Vomit, Gratitude, and Appreciation

Vomit, Gratitude, and Appreciation

Today’s food for thought touches on mindset, looking at the ideas of gratitude and appreciation (which can be awesome tools for helping our teens (and ourselves) shift out of a bad mood). I was talking to my own teen about gratitude recently, and it struck me what a loaded word it was for her, giving off a feeling of “you should be more grateful!”. It got me thinking about how much I’ve felt this too. Along the way, we pondered over appreciation — and found ourselves in a different place. Please enjoy!

I’m not a big fan of the word gratitude most days. It feels loaded and like a should to me. As in: “Be more grateful! You’re not being grateful enough. Don’t you dare ever complain. It’s not okay to not feel okay. There are others worse off so you have nothing to feel bad about. You should be grateful for everything. Everything. Be grateful!!”

Gratitude feels like this mutually exclusive thing. I’m either feeling grateful for life, seeing only the good, and living in gratitude (all of the freakin’ time) — or I’m not.

Add to this the idea of writing a daily gratitude list (because that’s supposed to be a good thing, you know) and I feel like punching the idea of gratitude in the face. And then I feel bad for feeling this way; clearly I’m doing gratitude wrong somehow. It’s yet another area where I’m failing in life.

Yeah…

Now, I know some folks who love the word, idea, and feel of gratitude. It’s helpful and fits and totally serves them well. And that’s awesome. Please rock on with gratitude if that’s the case for you.

I came across the idea of swapping appreciation for gratitude a few months back. I’ve been trying this on for size and find it fits better for me. With appreciation, I can acknowledge that life isn’t perfect (bad moods, hard days, and feeling like a failure happen sometimes and it’s okay) AND I can still always find things that are going well and that I appreciate. It feels like and/both rather than either/or — I don’t get the sense of mutual exclusivity.

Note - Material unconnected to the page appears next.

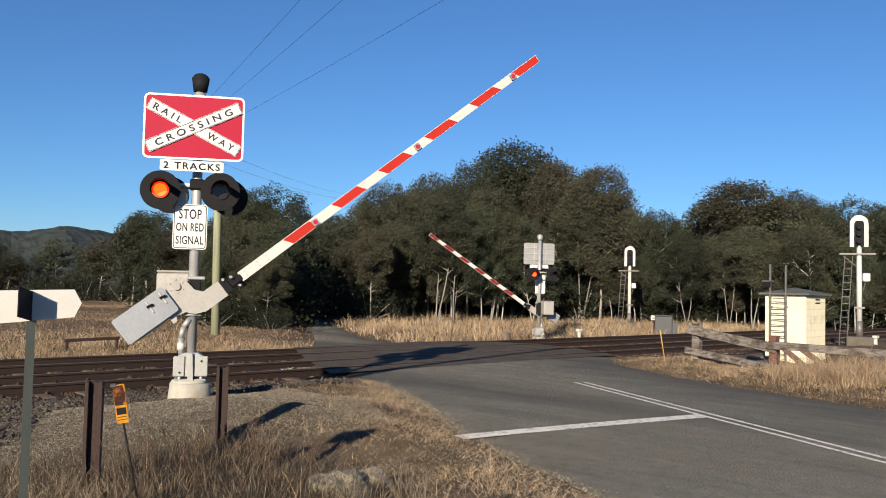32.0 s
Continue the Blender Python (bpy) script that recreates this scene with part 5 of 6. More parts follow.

So with this shift in hand, I decided to try out making appreciation lists, especially when my attitude is going downhill. And surprise, surprise, it seems to be helping (like in the case of a day when almost everyone in the family was sick with a stomach bug).

A short list I came up with on that day which helped me get out of my hole (where all I could see was how sick and bad we all felt, and then how bad everything else seemed to be):

  1. I appreciated that my husband recognized the “I need to puke” look and got our little girl to the toilet plus held her hair back. His quick thinking saved lots of cleaning up.
  2. I was appreciative of the large box of garbage bags we’d gotten at Costco. We went through a boatload over the week, and we still had plenty left.
  3. I appreciated the offer of homemade chicken broth a friend made when she heard we weren’t feeling well. Thank you!
  4. I was appreciative that our internet continued to work well — Netflix, Comcast, and Amazon movies aided our recovery.
  5. I also continued to appreciate my Vitamix blender. How I love this machine. It blends the crap out of ingredients to make a smooth smoothie every time. (And with smoothies being the main thing tasting good when we were sick, it got even more use.)

Yes, even in the midst of literal vomit, there was always something to appreciate, something going well, a bright side. Finding and reminding myself about it was helpful — it helped shift my energy out of the yuck space (which served no one).

(On a side note, as I’ve been playing around with appreciation, I’ve been finding that gratitude somehow feels less loaded too.)

My family on a non-vomiting day. We did make it back to health. I appreciated that too.